Auto-NBA: Efficient and Effective Search Over the Joint Space of Networks, Bitwidths, and Accelerators
Yonggan Fu, Yongan Zhang, Yang Zhang, David Cox, Yingyan Celine Lin
TL;DR
This work tackles the problem of jointly optimizing networks, mixed-precision (bitwidths), and accelerators to maximize DNN performance. It introduces Auto-NBA, a bi-level optimization framework that combines two key innovations: heterogeneous sampling for scalable, unbiased network-precision search and a differentiable accelerator search engine that operates over a general chunk-based hardware template. Empirical results across CIFAR and ImageNet on FPGA and ASIC platforms show Auto-NBA achieves substantially faster search and superior accuracy–throughput/EDP trade-offs compared with state-of-the-art co-search, one-shot NAS, and hardware-aware NAS baselines.

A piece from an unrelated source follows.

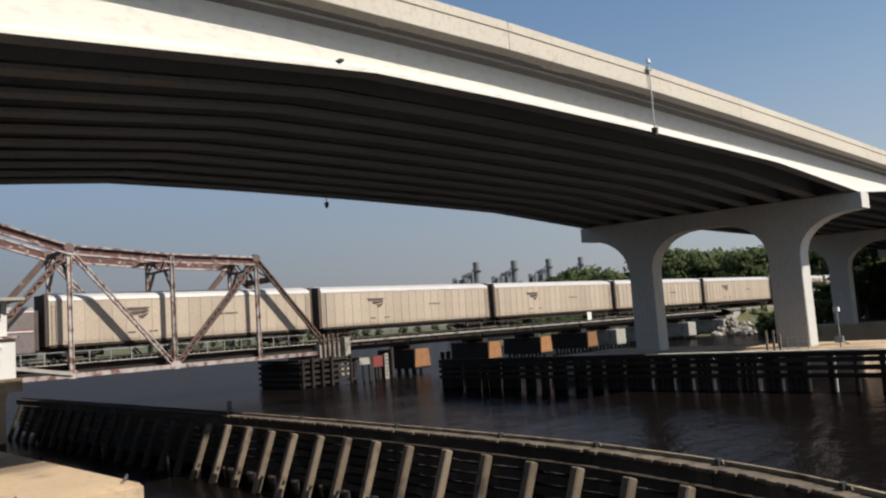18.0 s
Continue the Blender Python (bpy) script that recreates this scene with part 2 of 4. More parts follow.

The proposed method provides a scalable, generic tool to accelerate DNN accelerator development and contributes practical insights into joint design of networks, precision, and hardware.
Abstract
While maximizing deep neural networks' (DNNs') acceleration efficiency requires a joint search/design of three different yet highly coupled aspects, including the networks, bitwidths, and accelerators, the challenges associated with such a joint search have not yet been fully understood and addressed. The key challenges include (1) the dilemma of whether to explode the memory consumption due to the huge joint space or achieve sub-optimal designs, (2) the discrete nature of the accelerator design space that is coupled yet different from that of the networks and bitwidths, and (3) the chicken and egg problem associated with network-accelerator co-search, i.e., co-search requires operation-wise hardware cost, which is lacking during search as the optimal accelerator depending on the whole network is still unknown during search. To tackle these daunting challenges towards optimal and fast development of DNN accelerators, we propose a framework dubbed Auto-NBA to enable jointly searching for the Networks, Bitwidths, and Accelerators, by efficiently localizing the optimal design within the huge joint design space for each target dataset and acceleration specification. Our Auto-NBA integrates a heterogeneous sampling strategy to achieve unbiased search with constant memory consumption, and a novel joint-search pipeline equipped with a generic differentiable accelerator search engine. Extensive experiments and ablation studies validate that both Auto-NBA generated networks and accelerators consistently outperform state-of-the-art designs (including co-search/exploration techniques, hardware-aware NAS methods, and DNN accelerators), in terms of search time, task accuracy, and accelerator efficiency. Our codes are available at: https://github.com/RICE-EIC/Auto-NBA.